America’s empire is at a turning point. It is no longer undisputed global hegemon but is overextended abroad, exhausted and strained financially. It is no longer so interested - or capable - of defending every little corner of the world. The West can no longer rely on American domination to solve foreign policy crises, so the era we could rely on Theodore Roosevelt’s maxim of ‘bigger stick, better argument’ is over. To combat new threats, we can no longer rely on the overwhelming might of the ‘arsenal of democracy’ to help us out.

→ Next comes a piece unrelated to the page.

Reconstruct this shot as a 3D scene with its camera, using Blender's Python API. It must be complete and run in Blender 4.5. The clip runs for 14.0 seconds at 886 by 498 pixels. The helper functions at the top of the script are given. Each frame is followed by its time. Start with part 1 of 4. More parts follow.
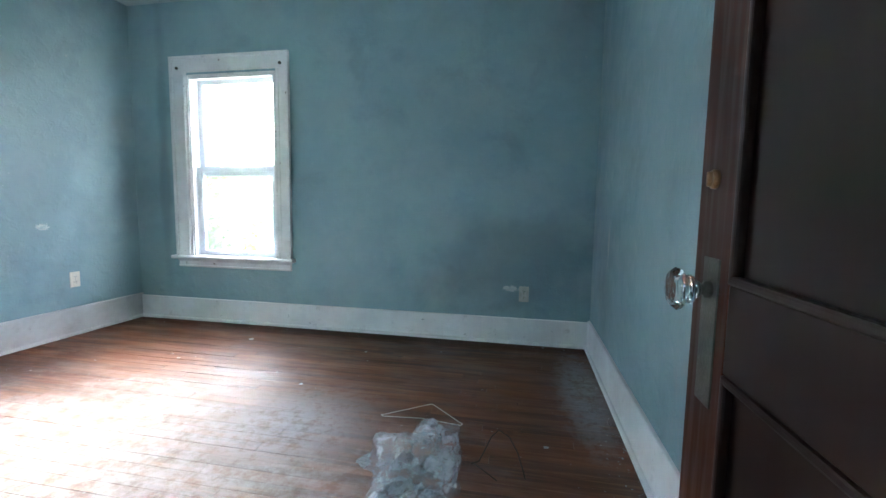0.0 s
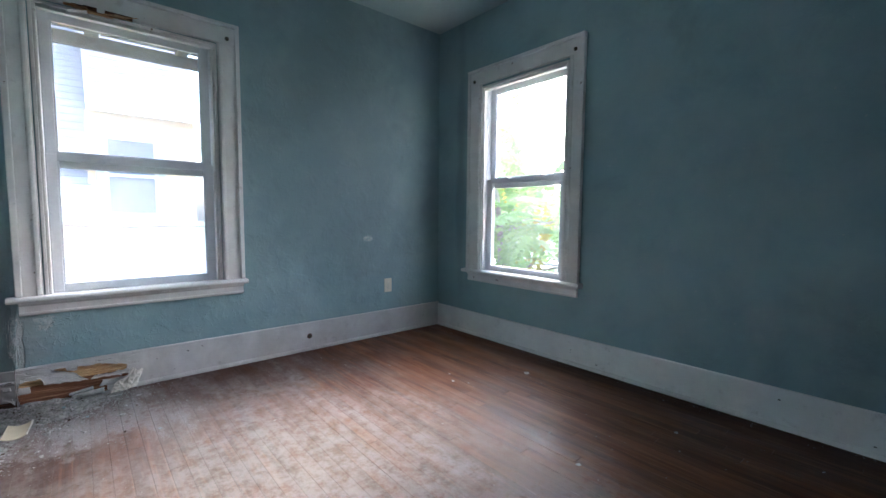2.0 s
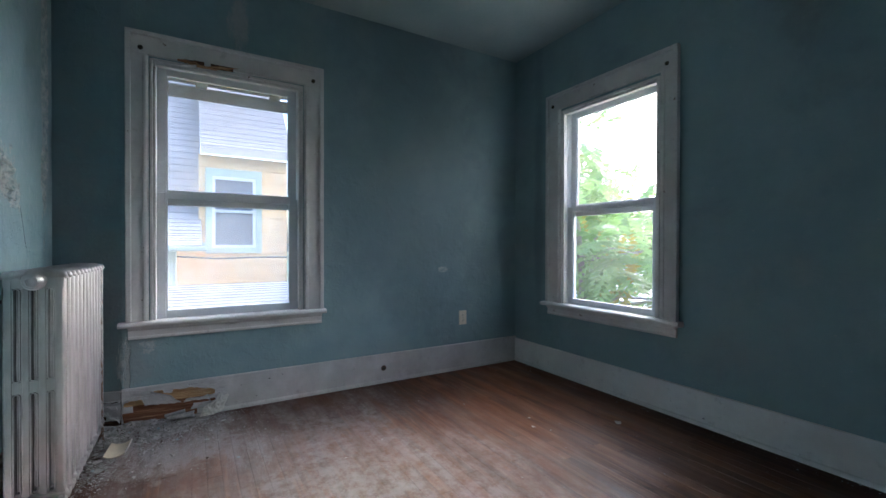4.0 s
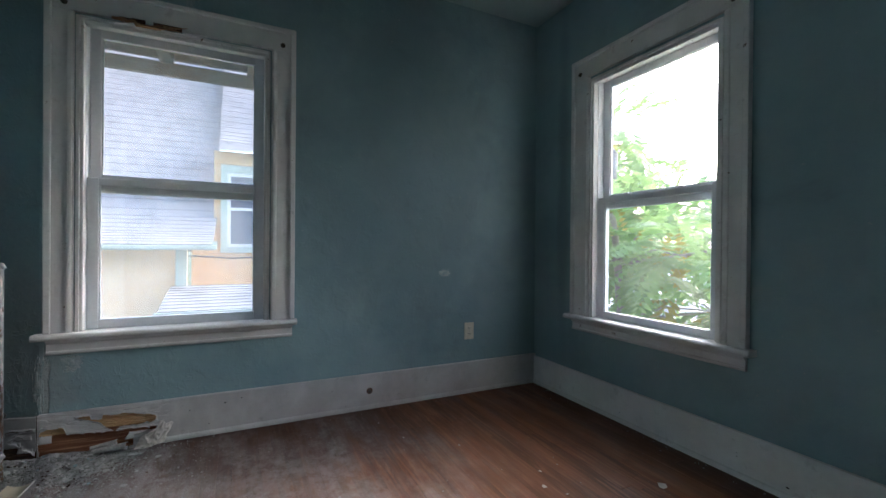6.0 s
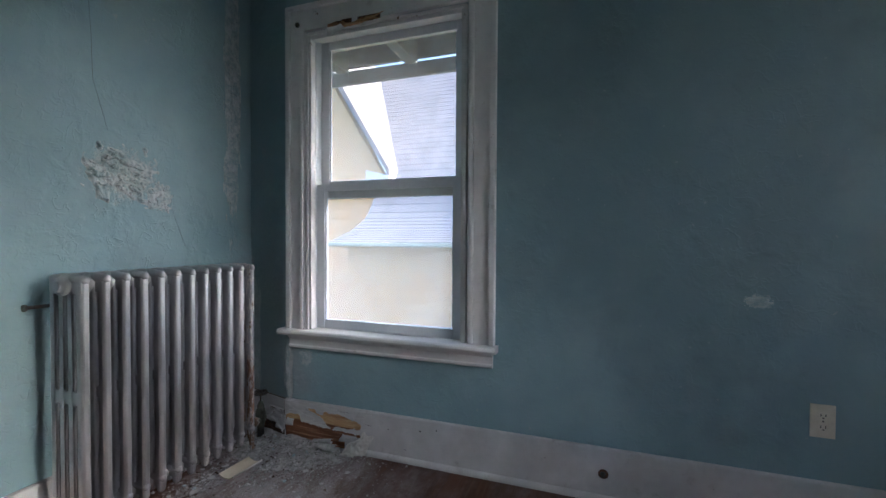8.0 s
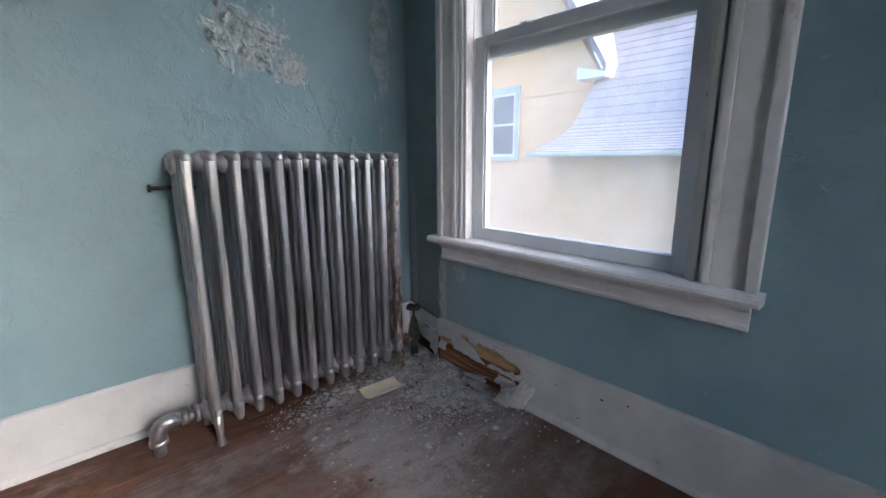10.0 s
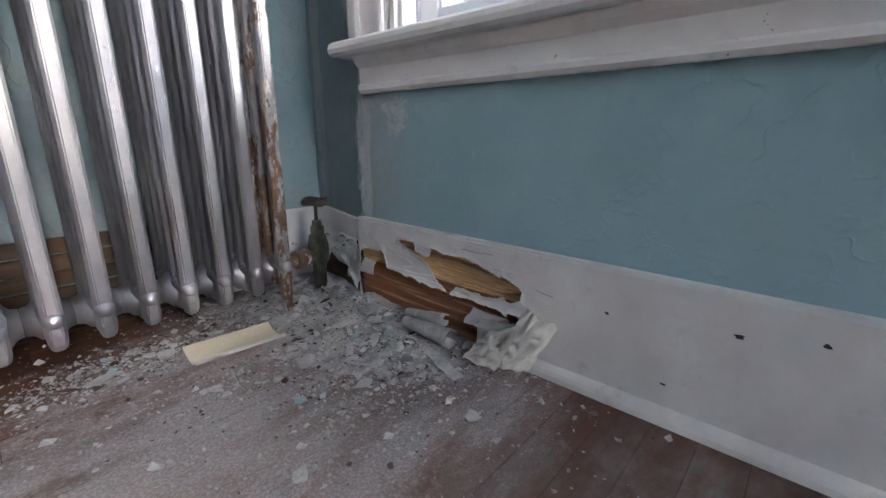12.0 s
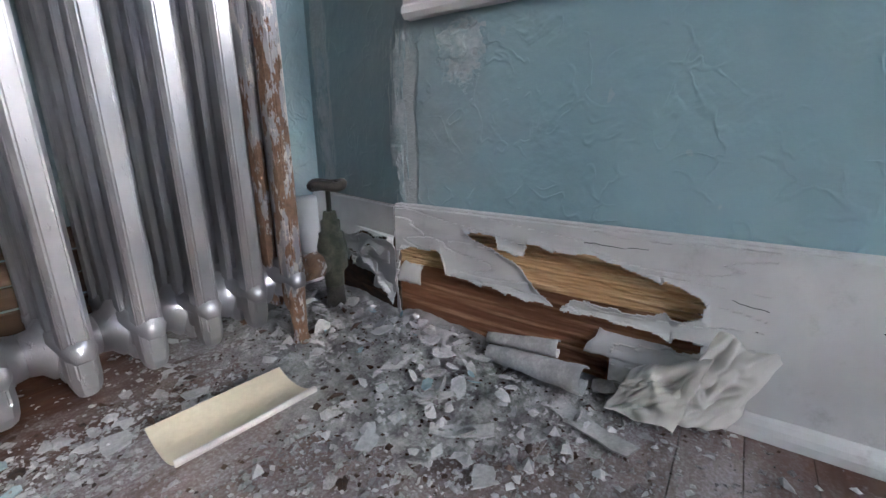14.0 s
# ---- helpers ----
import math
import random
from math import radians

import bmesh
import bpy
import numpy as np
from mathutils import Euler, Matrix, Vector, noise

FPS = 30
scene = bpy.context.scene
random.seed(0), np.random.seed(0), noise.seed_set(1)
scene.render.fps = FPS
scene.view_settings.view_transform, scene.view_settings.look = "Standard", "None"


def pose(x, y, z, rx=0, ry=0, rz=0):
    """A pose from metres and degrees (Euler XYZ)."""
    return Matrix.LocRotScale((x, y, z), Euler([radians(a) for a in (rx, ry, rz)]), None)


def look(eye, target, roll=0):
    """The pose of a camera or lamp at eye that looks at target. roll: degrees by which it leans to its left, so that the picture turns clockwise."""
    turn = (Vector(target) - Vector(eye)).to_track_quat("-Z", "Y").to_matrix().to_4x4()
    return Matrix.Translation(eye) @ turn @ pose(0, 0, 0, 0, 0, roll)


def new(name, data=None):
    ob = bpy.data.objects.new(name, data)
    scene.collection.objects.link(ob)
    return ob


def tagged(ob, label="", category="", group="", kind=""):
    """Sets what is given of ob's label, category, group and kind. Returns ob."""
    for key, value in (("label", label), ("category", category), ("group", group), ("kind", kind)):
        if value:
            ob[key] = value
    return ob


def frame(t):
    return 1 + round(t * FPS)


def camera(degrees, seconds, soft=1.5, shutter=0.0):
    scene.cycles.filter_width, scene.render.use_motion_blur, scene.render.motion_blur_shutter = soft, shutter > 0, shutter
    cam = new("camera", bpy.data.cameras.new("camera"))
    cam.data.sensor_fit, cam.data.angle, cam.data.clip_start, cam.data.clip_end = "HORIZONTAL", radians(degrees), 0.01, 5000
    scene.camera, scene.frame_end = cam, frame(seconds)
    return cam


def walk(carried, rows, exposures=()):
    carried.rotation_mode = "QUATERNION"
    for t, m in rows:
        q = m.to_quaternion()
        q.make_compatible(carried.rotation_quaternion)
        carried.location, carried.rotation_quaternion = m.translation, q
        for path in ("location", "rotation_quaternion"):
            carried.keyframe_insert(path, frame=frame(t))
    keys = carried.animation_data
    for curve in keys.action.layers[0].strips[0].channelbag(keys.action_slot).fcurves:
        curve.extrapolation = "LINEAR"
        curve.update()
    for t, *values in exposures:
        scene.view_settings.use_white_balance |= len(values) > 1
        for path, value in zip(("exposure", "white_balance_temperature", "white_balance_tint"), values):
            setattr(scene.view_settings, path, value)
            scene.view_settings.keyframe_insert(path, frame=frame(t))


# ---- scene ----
cam = camera(92.9, 14.0)
PATH = [
    (0, (0.081, -0.058, 0.978), (-0.294, 1.897, 0.788), 0.9),
    (0.5, (-0.03, 0.281, 0.984), (-0.574, 2.199, 0.812), 0.8),
    (1, (-0.165, 0.479, 1.04), (-1.07, 2.253, 0.864), 0.5),
    (1.5, (-0.229, 0.521, 1.007), (-1.54, 2.023, 0.844), 0.5),
    (2, (-0.234, 0.525, 0.991), (-1.744, 1.828, 0.837), 0.5),
    (2.5, (-0.236, 0.519, 0.99), (-1.817, 1.734, 0.847), 0.5),
    (3, (-0.243, 0.511, 0.979), (-1.875, 1.663, 0.899), 0.5),
    (5.5, (-0.578, 0.907, 1.018), (-2.37, 1.794, 1.008), 0.2),
    (6, (-0.695, 1.061, 0.978), (-2.496, 1.931, 0.97), 0.5),
    (6.5, (-0.91, 1.29, 0.977), (-2.726, 2.128, 0.982), 0.3),
    (7, (-1.121, 1.457, 1.005), (-2.957, 2.251, 1.002), 0.3),
    (7.5, (-1.291, 1.65, 1.05), (-3.289, 1.567, 1.039), 0.1),
    (8, (-1.424, 1.717, 1.02), (-3.312, 1.056, 0.979), 0.3),
    (8.5, (-1.532, 1.727, 0.971), (-3.246, 0.698, 0.933), 0.2),
    (8.7, (-1.589, 1.728, 0.953), (-3.23, 0.586, 0.905), 0.2),
    (10.8, (-2.32, 1.292, 0.675), (-3.58, -0.164, 0.134), -0.5),
    (11, (-2.385, 1.235, 0.581), (-3.652, -0.215, 0.039), -0.3),
    (11.5, (-2.52, 1.138, 0.453), (-3.795, -0.314, -0.066), -0.3),
    (12, (-2.588, 1.038, 0.388), (-4.033, -0.244, -0.131), 0.2),
    (12.5, (-2.649, 0.903, 0.311), (-4.337, -0.038, -0.204), 0.3),
    (13, (-2.736, 0.815, 0.278), (-4.477, -0.03, -0.225), 0.3),
    (13.5, (-2.754, 0.773, 0.288), (-4.494, -0.068, -0.227), 0.0),
    (14, (-2.664, 0.707, 0.318), (-4.239, -0.403, -0.217), -0.5),
]
EXPOSURES = [(0.0, 5.15, 5100, 8), (0.5, 4.83, 5150, 9), (1.0, 4.64, 5150, 11), (1.5, 4.29, 5150, 12), (2.0, 3.74, 5150, 12), (2.5, 3.39, 5150, 12), (3.0, 3.15, 5050, 11), (5.5, 2.79, 5300, 10), (6.5, 2.77, 5350, 9), (7.5, 2.69, 5300, 12), (8.5, 2.59, 5150, 13), (11.0, 2.79, 5200, 16), (11.5, 3.09, 5200, 16), (12.0, 3.45, 5350, 14), (12.5, 3.65, 5400, 13), (13.0, 3.7, 5500, 13), (13.5, 3.65, 5450, 13), (14.0, 4.0, 5300, 13)]
walk(cam, [(t, look(eye, target, roll)) for t, eye, target, roll in PATH], EXPOSURES)

# ---- world and light ----
world = bpy.data.worlds.new("sky")
scene.world = world
world.use_nodes = True
_wn = world.node_tree.nodes
_sky = _wn.new("ShaderNodeTexSky")
_sky.sky_type, _sky.sun_disc = "NISHITA", False
_sky.sun_elevation, _sky.sun_rotation = radians(20), radians(-12)
_sky.air_density, _sky.dust_density, _sky.ozone_density = 1.0, 6.0, 1.0
world.node_tree.links.new(_sky.outputs[0], _wn["Background"].inputs[0])
_wn["Background"].inputs[1].default_value = 0.15
sun_data = bpy.data.lights.new("sun", "SUN")
sun_data.energy, sun_data.angle, sun_data.color = 0.45, radians(75), (1.0, 0.98, 0.97)
sun = new("sun", sun_data)
sun.matrix_world = look((0, 0, 20), (1.8, -8.0, 17.0))

# ---- material helpers ----
def nodes_of(name):
    m = bpy.data.materials.new(name)
    m.use_nodes = True
    nt = m.node_tree
    return m, nt, nt.nodes["Principled BSDF"]


def link(nt, a, b):
    nt.links.new(a, b)


def noise_node(nt, vec, scale, detail=4.0, rough=0.55, distort=0.0):
    n = nt.nodes.new("ShaderNodeTexNoise")
    n.inputs["Scale"].default_value, n.inputs["Detail"].default_value = scale, detail
    n.inputs["Roughness"].default_value, n.inputs["Distortion"].default_value = rough, distort
    link(nt, vec, n.inputs["Vector"])
    return n.outputs["Fac"]


def scaled(nt, vec, sx, sy, sz):
    n = nt.nodes.new("ShaderNodeVectorMath")
    n.operation = "MULTIPLY"
    link(nt, vec, n.inputs[0])
    n.inputs[1].default_value = (sx, sy, sz)
    return n.outputs[0]


def position(nt):
    return nt.nodes.new("ShaderNodeNewGeometry").outputs["Position"]


def calc(nt, op, a, b=None, clamp=False):
    n = nt.nodes.new("ShaderNodeMath")
    n.operation, n.use_clamp = op, clamp
    for k, v in enumerate((a, b)):
        if v is None:
            continue
        if isinstance(v, (int, float)):
            n.inputs[k].default_value = v
        else:
            link(nt, v, n.inputs[k])
    return n.outputs[0]


def ramp(nt, fac, lo, hi, a=0.0, b=1.0):
    n = nt.nodes.new("ShaderNodeMapRange")
    n.interpolation_type = "SMOOTHSTEP"
    for key, v in (("From Min", lo), ("From Max", hi), ("To Min", a), ("To Max", b)):
        n.inputs[key].default_value = v
    link(nt, fac, n.inputs["Value"])
    return n.outputs[0]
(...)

In order to develop a foreign policy fit for the realties of the 21st Century, tactics must modernise. Perhaps the West will be able to learn something from its’ enemies, who have adopted and combined modern technology to further their ends; Russia, for example, is famous for its use of information warfare to skew public debate abroad to further it’s own foreign policy goals. The first Russian disinformation office was established in 1923 but, with Putin’s backing, has leveraged the world of social media to huge advantage. However, it has failed in Ukraine, against the outpouring of pro-Ukrainian sentiment on social media. Journalists are now resigning from Russia Today en masse, suddenly shocked, shocked, to find there was propaganda being produced in this establishment.
Meanwhile China shows, if we were better able to combine hard and soft power, we would be able to stake a much stronger claim to the future. Sino foreign policy is a complex hybridisation of muscular military showmanship, huge economic investment and constant informational warfare. It is a far more advanced strategy than anything the West has developed, combining soft and hard power in perfect harmony. It is propaganda by deed. They exploit the institutions built up by the West to propagate the hegemony of liberal democracy to their advantage whilst investing in infrastructure, ports and, most importantly, people.
Putin may back down and withdraw, but everyone knows that he has already won. A person who is not inwardly prepared for the use of violence against him is always weaker than the person committing the violence.